------ MATERIALS PROVIDED

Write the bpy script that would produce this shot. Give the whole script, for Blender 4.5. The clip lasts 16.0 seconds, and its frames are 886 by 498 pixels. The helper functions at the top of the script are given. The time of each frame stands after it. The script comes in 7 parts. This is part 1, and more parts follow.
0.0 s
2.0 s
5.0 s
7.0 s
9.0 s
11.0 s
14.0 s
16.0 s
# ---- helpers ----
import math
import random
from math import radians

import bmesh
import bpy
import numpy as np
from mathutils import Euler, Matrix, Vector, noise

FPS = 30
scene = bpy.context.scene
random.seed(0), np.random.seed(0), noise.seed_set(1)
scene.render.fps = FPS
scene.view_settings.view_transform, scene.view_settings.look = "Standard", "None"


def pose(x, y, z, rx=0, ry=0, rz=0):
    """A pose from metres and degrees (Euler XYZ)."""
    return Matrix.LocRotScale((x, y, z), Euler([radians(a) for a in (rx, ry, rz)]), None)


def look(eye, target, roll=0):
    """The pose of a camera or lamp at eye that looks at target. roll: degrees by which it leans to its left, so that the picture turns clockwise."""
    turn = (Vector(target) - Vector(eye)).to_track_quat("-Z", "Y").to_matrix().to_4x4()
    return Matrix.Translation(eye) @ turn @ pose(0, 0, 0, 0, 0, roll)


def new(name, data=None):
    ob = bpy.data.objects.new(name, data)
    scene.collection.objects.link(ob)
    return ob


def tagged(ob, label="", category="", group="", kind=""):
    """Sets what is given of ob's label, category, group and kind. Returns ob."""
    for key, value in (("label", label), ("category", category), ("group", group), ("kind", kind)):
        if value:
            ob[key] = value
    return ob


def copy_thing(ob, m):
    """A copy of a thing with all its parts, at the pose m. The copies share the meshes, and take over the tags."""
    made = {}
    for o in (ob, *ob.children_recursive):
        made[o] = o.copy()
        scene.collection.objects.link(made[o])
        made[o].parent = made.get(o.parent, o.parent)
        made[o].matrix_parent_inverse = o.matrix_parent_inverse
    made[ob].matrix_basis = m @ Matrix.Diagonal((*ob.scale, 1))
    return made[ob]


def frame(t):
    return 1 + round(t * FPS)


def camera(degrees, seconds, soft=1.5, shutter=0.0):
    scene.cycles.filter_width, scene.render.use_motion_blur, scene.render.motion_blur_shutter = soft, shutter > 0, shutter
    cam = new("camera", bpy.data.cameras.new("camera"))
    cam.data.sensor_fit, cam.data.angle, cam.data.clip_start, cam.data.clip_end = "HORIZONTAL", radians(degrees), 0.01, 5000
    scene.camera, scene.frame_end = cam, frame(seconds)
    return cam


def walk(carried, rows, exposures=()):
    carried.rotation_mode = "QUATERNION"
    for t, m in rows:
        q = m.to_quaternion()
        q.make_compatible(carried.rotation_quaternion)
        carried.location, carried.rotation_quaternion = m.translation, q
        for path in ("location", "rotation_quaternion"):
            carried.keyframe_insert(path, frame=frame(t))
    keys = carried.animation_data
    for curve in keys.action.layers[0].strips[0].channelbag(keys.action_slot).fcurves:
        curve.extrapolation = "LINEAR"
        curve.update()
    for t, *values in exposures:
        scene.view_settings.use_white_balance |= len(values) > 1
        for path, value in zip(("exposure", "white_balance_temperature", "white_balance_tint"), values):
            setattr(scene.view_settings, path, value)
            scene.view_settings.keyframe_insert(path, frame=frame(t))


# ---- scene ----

------------
------ MATERIALS PROVIDED

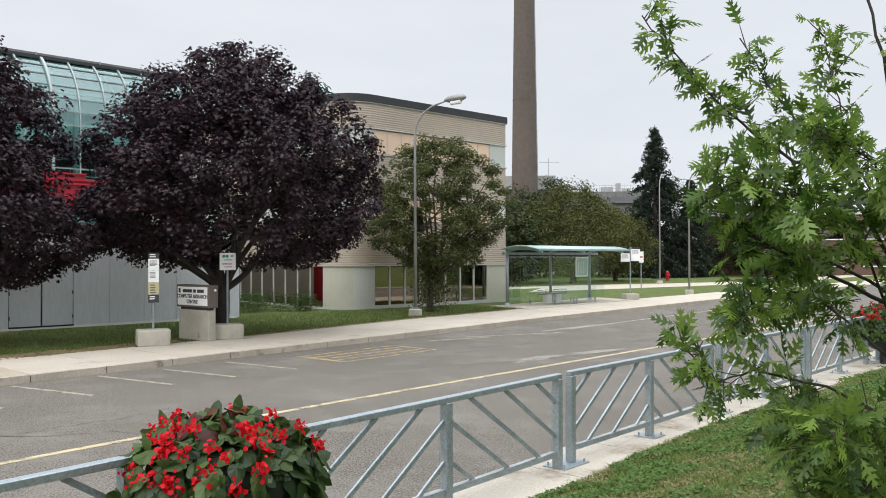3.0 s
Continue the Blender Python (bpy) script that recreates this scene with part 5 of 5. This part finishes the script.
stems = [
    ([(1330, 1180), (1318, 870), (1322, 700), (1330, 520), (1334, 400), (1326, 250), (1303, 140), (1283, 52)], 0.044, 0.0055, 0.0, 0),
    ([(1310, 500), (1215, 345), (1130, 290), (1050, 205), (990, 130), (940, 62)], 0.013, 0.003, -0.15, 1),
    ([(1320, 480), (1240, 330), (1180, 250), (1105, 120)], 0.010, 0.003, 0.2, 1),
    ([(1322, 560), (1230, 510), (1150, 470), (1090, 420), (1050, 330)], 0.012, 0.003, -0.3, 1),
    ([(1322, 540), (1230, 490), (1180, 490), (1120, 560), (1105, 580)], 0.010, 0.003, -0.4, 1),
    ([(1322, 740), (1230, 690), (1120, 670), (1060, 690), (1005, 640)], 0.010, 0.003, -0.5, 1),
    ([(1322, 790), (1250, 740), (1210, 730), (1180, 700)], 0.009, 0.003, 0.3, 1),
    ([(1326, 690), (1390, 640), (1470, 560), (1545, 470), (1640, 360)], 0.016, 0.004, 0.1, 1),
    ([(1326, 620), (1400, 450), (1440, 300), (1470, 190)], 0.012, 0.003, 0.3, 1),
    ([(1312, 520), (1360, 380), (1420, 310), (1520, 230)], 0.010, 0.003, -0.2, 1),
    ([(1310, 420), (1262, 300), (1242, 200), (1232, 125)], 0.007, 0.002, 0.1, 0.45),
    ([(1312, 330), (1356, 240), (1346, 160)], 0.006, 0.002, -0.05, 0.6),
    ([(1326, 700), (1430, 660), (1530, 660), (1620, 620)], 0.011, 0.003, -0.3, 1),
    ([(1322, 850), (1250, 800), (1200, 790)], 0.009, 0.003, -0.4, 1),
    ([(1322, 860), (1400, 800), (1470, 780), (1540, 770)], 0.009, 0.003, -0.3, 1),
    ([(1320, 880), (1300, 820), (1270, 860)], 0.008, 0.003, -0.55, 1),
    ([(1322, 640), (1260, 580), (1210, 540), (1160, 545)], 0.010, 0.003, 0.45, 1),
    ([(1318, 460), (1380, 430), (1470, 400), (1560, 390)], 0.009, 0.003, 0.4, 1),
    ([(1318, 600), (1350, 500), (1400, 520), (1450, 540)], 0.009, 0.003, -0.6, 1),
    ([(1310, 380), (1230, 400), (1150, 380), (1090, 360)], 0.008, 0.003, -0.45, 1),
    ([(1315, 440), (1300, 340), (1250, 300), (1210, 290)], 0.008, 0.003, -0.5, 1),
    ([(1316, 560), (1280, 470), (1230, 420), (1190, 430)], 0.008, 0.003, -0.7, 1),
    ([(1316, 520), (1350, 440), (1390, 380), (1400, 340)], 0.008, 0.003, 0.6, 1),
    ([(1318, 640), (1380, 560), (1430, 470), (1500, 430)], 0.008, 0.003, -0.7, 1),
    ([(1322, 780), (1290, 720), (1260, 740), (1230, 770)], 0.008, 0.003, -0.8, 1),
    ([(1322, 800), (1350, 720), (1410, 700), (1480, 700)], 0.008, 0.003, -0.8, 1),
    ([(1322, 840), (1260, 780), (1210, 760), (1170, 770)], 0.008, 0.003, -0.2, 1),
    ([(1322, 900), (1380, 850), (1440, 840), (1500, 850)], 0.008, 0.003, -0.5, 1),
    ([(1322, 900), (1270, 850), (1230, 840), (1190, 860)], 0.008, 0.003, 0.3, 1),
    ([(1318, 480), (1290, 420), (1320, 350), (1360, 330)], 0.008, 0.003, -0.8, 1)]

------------
------ MATERIALS PROVIDED

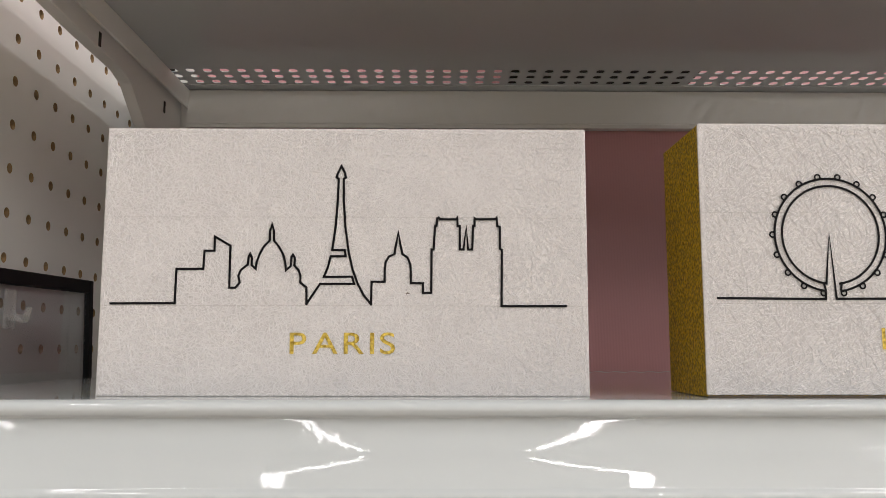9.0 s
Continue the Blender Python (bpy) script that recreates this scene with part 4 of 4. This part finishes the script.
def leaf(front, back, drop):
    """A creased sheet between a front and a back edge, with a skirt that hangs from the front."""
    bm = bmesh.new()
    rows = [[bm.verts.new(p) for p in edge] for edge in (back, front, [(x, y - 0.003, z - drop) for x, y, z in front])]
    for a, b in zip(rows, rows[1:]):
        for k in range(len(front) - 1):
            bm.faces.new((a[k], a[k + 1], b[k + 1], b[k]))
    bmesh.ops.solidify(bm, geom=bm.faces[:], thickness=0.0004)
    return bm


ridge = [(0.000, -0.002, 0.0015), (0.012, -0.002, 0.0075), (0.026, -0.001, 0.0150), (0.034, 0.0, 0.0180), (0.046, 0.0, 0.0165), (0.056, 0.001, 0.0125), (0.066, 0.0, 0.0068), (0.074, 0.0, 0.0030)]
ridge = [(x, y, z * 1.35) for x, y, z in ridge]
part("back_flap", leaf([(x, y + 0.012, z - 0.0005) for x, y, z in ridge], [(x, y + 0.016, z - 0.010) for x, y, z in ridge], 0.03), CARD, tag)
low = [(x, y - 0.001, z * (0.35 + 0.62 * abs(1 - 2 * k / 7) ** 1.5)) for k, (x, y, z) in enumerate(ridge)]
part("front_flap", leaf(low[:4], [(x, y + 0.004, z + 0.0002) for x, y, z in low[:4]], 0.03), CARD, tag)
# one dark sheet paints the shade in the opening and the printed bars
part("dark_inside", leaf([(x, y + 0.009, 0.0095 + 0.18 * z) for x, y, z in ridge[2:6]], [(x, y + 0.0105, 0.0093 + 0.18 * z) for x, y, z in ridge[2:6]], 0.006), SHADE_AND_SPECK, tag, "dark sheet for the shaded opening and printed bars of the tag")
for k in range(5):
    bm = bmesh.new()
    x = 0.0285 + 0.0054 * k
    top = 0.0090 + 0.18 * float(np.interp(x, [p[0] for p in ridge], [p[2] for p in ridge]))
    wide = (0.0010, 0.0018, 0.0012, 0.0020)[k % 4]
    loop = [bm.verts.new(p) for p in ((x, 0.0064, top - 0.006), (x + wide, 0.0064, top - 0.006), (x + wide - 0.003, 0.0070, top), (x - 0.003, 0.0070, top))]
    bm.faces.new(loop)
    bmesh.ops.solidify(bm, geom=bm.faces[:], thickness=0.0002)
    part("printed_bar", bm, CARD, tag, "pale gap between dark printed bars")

------------

Your task is to quote exactly the lines beginning with the one that contains "a thing with" and ending with the one that contains "made[o].matrix_parent_inverse = o.matrix_parent_inverse", with nothing left out or added.

## EXERCISE RESULT
    """A copy of a thing with all its parts, at the pose m. The copies share the meshes, and take over the tags."""
    made = {}
    for o in (ob, *ob.children_recursive):
        made[o] = o.copy()
        scene.collection.objects.link(made[o])
        made[o].parent = made.get(o.parent, o.parent)
        made[o].matrix_parent_inverse = o.matrix_parent_inverse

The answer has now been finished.